→ **Instructions to follow**
Below are the records; collect from them each line containing the string "Blender".

→ **Data rows**
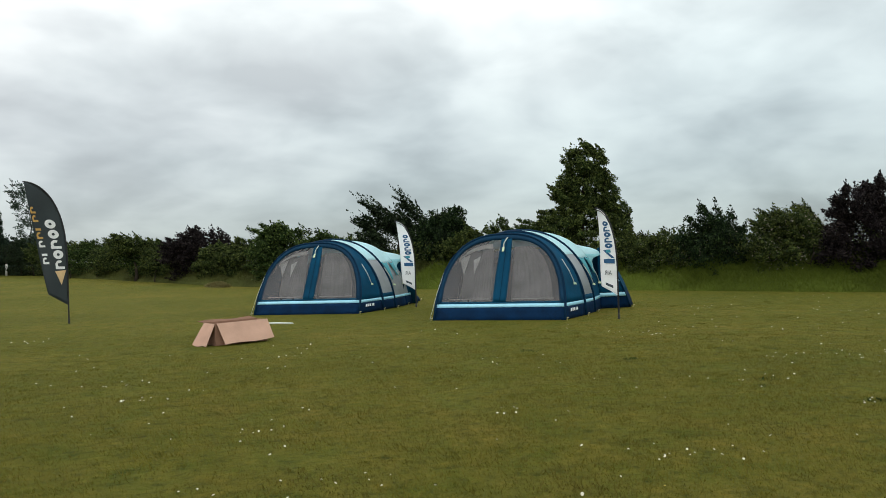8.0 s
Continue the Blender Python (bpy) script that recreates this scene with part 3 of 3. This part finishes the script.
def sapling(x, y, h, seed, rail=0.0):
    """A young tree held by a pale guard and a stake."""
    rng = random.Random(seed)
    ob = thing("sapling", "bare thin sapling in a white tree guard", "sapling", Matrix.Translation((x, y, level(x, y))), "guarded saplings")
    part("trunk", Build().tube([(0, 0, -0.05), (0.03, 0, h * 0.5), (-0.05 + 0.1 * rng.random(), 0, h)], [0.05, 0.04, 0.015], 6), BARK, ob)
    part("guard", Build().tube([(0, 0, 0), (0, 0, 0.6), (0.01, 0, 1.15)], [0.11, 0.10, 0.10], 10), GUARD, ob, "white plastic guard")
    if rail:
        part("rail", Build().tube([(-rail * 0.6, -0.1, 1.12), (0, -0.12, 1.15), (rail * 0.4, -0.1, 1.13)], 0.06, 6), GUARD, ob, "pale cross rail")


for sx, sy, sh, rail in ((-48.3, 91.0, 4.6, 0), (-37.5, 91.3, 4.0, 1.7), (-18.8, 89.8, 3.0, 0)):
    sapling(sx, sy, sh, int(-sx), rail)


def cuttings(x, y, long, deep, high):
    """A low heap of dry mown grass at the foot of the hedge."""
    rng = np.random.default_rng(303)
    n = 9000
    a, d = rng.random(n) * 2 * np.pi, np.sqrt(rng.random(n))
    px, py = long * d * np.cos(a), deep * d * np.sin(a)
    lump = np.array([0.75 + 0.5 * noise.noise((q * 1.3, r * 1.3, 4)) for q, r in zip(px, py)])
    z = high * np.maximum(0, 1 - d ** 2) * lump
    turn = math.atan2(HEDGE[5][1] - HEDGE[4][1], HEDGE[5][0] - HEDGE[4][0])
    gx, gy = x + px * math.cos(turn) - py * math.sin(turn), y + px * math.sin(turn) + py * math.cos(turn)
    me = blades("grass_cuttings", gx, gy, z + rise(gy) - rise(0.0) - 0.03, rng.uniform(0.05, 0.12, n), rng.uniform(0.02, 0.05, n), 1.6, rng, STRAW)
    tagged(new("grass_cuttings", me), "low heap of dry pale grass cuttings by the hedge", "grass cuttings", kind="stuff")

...

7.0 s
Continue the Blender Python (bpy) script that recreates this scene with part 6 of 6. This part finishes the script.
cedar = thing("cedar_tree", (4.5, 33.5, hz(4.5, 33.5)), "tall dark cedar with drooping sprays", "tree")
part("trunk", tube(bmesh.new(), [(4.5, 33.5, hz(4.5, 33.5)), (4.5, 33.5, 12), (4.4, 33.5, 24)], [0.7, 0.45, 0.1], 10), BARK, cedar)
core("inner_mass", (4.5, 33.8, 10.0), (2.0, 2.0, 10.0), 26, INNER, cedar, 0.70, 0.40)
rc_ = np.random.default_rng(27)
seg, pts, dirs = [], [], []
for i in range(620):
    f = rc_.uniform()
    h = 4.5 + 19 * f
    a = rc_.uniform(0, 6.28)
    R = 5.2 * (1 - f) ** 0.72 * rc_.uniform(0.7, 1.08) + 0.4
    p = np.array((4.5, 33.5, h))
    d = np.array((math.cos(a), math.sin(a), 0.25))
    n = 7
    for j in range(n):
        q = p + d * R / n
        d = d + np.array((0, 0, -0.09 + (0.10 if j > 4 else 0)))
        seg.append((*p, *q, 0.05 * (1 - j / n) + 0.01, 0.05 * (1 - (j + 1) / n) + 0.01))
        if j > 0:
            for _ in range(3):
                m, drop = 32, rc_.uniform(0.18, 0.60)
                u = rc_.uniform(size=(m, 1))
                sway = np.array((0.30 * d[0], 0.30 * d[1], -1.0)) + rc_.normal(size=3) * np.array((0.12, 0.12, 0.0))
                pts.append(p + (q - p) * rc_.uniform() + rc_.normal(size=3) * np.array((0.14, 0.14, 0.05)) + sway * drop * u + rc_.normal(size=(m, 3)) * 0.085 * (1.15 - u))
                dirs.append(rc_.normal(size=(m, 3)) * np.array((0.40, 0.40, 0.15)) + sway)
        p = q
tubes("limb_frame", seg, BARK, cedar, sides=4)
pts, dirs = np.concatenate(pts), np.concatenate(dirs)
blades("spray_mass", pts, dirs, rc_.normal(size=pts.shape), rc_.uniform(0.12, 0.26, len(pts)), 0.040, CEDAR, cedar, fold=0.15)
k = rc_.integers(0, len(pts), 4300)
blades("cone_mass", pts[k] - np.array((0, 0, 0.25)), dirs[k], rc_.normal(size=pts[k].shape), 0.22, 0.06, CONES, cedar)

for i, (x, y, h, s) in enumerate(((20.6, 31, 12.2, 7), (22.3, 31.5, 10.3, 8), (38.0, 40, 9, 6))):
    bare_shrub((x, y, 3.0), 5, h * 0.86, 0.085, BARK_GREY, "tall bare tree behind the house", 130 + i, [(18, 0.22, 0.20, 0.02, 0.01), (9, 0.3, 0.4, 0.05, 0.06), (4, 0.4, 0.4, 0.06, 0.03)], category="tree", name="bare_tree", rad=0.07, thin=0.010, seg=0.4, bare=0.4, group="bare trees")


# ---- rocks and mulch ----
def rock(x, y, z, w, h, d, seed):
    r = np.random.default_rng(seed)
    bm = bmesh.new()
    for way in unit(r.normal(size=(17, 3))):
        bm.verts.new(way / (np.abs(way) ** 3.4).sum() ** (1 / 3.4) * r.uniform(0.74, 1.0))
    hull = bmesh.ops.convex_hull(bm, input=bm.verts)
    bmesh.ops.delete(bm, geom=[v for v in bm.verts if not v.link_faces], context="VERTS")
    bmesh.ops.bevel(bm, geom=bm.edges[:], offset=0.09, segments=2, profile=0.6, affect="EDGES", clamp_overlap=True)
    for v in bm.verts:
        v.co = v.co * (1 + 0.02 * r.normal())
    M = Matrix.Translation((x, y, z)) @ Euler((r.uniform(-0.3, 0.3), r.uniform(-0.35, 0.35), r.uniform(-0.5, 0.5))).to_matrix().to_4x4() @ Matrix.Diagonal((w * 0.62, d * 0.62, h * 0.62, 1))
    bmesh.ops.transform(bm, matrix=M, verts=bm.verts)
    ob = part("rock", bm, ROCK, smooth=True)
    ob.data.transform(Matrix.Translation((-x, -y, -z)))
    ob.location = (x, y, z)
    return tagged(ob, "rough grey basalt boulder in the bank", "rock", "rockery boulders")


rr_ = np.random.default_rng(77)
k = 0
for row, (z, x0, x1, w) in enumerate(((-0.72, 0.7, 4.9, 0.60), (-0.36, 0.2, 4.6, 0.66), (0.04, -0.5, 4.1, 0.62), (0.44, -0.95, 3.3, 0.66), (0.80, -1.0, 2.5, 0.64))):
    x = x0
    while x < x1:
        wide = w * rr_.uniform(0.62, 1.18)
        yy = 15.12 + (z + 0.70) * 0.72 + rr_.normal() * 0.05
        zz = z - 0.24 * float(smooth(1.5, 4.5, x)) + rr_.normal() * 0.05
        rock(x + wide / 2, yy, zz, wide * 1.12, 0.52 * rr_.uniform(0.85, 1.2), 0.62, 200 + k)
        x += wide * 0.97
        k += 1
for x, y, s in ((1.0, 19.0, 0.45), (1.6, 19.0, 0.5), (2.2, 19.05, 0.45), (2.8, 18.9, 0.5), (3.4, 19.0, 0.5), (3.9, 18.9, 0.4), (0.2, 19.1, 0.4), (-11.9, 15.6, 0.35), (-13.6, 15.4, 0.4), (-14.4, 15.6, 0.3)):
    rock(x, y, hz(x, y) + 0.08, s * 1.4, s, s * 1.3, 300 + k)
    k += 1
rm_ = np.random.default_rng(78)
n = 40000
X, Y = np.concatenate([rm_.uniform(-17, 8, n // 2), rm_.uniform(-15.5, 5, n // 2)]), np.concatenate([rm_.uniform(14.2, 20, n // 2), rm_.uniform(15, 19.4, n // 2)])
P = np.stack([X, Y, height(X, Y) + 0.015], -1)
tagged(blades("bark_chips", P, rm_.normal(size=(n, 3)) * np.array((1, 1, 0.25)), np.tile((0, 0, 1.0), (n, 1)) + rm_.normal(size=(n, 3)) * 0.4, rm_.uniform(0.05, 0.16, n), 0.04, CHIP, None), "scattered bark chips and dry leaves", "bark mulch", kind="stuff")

---

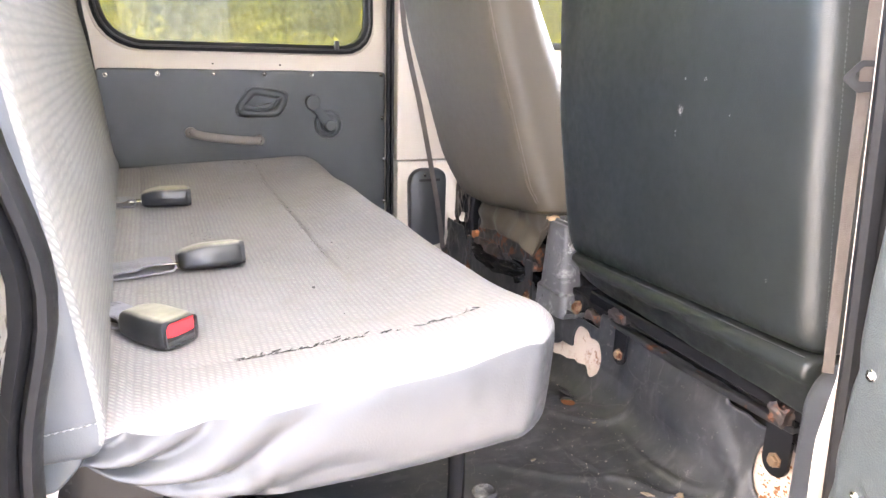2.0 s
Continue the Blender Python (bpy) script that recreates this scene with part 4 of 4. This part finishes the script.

→ **Response to the exercise**
Continue the Blender Python (bpy) script that recreates this scene with part 3 of 3. This part finishes the script.
Continue the Blender Python (bpy) script that recreates this scene with part 6 of 6. This part finishes the script.
Continue the Blender Python (bpy) script that recreates this scene with part 4 of 4. This part finishes the script.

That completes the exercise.